The article points to new research that says CEOs too long at the helm stop reacting to market conditions, ultimately hurting their firm’s performance. While firm-employee relationships strengthen under tenured CEOs, firm-customer relationships weaken because CEOs rely more on employees for information, growing less attuned to evolving market conditions.
I spoke with a well-positioned CEO last week about recent churn at the top of several food industry organizations. No doubt reasons for many of these exits are found in the cited article.
But my thinking went further:
- What about CEOs who aren’t necessarily unresponsive—just slow to act on the changing environment? Have they factored in the high cost of playing catch up? Or the strain put upon their organizations, people and financials to recover lost ground when speed and excellence are neck-and-neck in importance?
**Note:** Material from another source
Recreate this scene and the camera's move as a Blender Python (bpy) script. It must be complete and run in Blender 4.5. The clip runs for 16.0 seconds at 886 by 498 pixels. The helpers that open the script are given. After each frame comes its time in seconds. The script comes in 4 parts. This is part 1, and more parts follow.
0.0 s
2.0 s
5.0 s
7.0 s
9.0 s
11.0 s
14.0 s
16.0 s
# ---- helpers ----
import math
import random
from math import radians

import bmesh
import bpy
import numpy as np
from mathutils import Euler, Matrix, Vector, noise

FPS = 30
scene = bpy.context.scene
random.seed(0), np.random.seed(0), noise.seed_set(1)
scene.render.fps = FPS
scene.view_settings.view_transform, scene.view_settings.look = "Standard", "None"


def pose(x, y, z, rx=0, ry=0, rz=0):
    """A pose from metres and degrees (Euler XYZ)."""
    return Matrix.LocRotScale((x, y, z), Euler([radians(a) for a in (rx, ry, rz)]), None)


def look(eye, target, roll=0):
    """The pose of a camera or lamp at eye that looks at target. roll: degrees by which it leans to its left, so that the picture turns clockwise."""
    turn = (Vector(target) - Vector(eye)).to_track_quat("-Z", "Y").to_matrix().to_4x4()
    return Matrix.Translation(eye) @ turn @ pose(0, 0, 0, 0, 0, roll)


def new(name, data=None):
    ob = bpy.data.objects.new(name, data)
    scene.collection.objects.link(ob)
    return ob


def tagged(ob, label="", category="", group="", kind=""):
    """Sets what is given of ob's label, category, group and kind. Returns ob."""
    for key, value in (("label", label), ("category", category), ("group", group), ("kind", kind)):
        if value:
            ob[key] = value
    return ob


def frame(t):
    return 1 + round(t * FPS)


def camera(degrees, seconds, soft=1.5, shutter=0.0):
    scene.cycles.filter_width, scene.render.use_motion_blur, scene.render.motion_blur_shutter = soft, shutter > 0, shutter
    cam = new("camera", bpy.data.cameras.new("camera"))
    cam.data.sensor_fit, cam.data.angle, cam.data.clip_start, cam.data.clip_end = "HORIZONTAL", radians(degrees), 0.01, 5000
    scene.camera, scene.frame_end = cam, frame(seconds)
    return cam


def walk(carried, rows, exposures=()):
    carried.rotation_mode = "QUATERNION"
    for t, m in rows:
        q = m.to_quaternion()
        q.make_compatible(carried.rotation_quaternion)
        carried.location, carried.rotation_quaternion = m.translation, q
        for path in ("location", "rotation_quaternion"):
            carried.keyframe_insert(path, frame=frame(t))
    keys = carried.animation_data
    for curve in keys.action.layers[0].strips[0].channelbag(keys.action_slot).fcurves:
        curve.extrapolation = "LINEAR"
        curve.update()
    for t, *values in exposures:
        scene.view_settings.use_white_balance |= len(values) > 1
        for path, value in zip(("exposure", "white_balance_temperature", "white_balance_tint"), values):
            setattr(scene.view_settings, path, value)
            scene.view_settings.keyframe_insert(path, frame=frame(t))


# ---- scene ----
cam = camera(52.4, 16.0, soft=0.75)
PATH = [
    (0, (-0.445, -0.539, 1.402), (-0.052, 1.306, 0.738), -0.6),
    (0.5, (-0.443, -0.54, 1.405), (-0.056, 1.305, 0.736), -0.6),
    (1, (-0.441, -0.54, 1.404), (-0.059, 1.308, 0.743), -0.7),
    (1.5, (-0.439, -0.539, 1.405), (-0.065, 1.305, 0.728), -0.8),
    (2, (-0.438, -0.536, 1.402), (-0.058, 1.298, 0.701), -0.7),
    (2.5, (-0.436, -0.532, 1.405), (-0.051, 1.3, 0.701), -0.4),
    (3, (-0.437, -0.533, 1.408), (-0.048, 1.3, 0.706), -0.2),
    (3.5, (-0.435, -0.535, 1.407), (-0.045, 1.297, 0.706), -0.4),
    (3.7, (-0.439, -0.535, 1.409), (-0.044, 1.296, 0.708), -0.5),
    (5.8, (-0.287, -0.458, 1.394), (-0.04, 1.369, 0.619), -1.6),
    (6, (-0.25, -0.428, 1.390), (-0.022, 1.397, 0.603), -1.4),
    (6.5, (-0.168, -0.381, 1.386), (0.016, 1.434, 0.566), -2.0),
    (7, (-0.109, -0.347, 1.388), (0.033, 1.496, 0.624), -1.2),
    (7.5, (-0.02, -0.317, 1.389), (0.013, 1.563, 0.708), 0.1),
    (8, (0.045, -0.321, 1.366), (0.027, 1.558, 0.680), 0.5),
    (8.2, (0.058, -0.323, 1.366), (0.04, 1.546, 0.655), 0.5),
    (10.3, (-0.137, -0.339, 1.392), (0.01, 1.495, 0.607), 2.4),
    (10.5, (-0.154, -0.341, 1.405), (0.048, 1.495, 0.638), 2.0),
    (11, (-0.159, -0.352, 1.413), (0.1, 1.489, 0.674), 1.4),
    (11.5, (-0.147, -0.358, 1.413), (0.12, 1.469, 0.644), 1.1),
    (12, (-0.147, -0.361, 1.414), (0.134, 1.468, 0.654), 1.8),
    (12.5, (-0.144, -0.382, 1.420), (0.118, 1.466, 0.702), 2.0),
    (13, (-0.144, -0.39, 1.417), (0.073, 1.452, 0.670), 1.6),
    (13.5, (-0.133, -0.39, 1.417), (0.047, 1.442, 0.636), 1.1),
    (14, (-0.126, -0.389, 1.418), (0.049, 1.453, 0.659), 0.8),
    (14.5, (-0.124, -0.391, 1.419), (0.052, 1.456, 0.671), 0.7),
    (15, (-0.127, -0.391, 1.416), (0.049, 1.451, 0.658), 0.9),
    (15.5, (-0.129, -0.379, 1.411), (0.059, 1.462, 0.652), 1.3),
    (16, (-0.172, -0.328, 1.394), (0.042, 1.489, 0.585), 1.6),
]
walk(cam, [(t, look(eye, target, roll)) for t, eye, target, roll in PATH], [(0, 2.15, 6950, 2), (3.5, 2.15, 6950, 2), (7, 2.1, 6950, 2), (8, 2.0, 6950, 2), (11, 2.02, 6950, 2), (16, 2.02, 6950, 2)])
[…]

- How many are seeking to get a handle on the organizational capabilities required for the new era, but making decisions using outdated thinking and criteria? Can CEOs catalog the many factors that must be in place to drive real power growth for their companies? If so, are they accurate about their organization’s starting point for this exercise?
- Then there are those leading successful companies who see no need for pre-emptive action, secure in the belief that merely tweaking the existing model will be sufficient to withstand future industry shifts. Are they alert to areas that are still performing but eroding or leveling off—and are they bold enough to know when to withdraw and re-direct resources towards new growth prospects? Are they managing the rivalry between exploitation and exploration in their business strategies? What steps are they taking now to avoid becoming a change-fatality later?
Failures at the top occur in stages, usually as small misguided judgment calls in between incidents of success. Leaders do well to acknowledge the blind spots and implications that can result in professional and organizational casualties.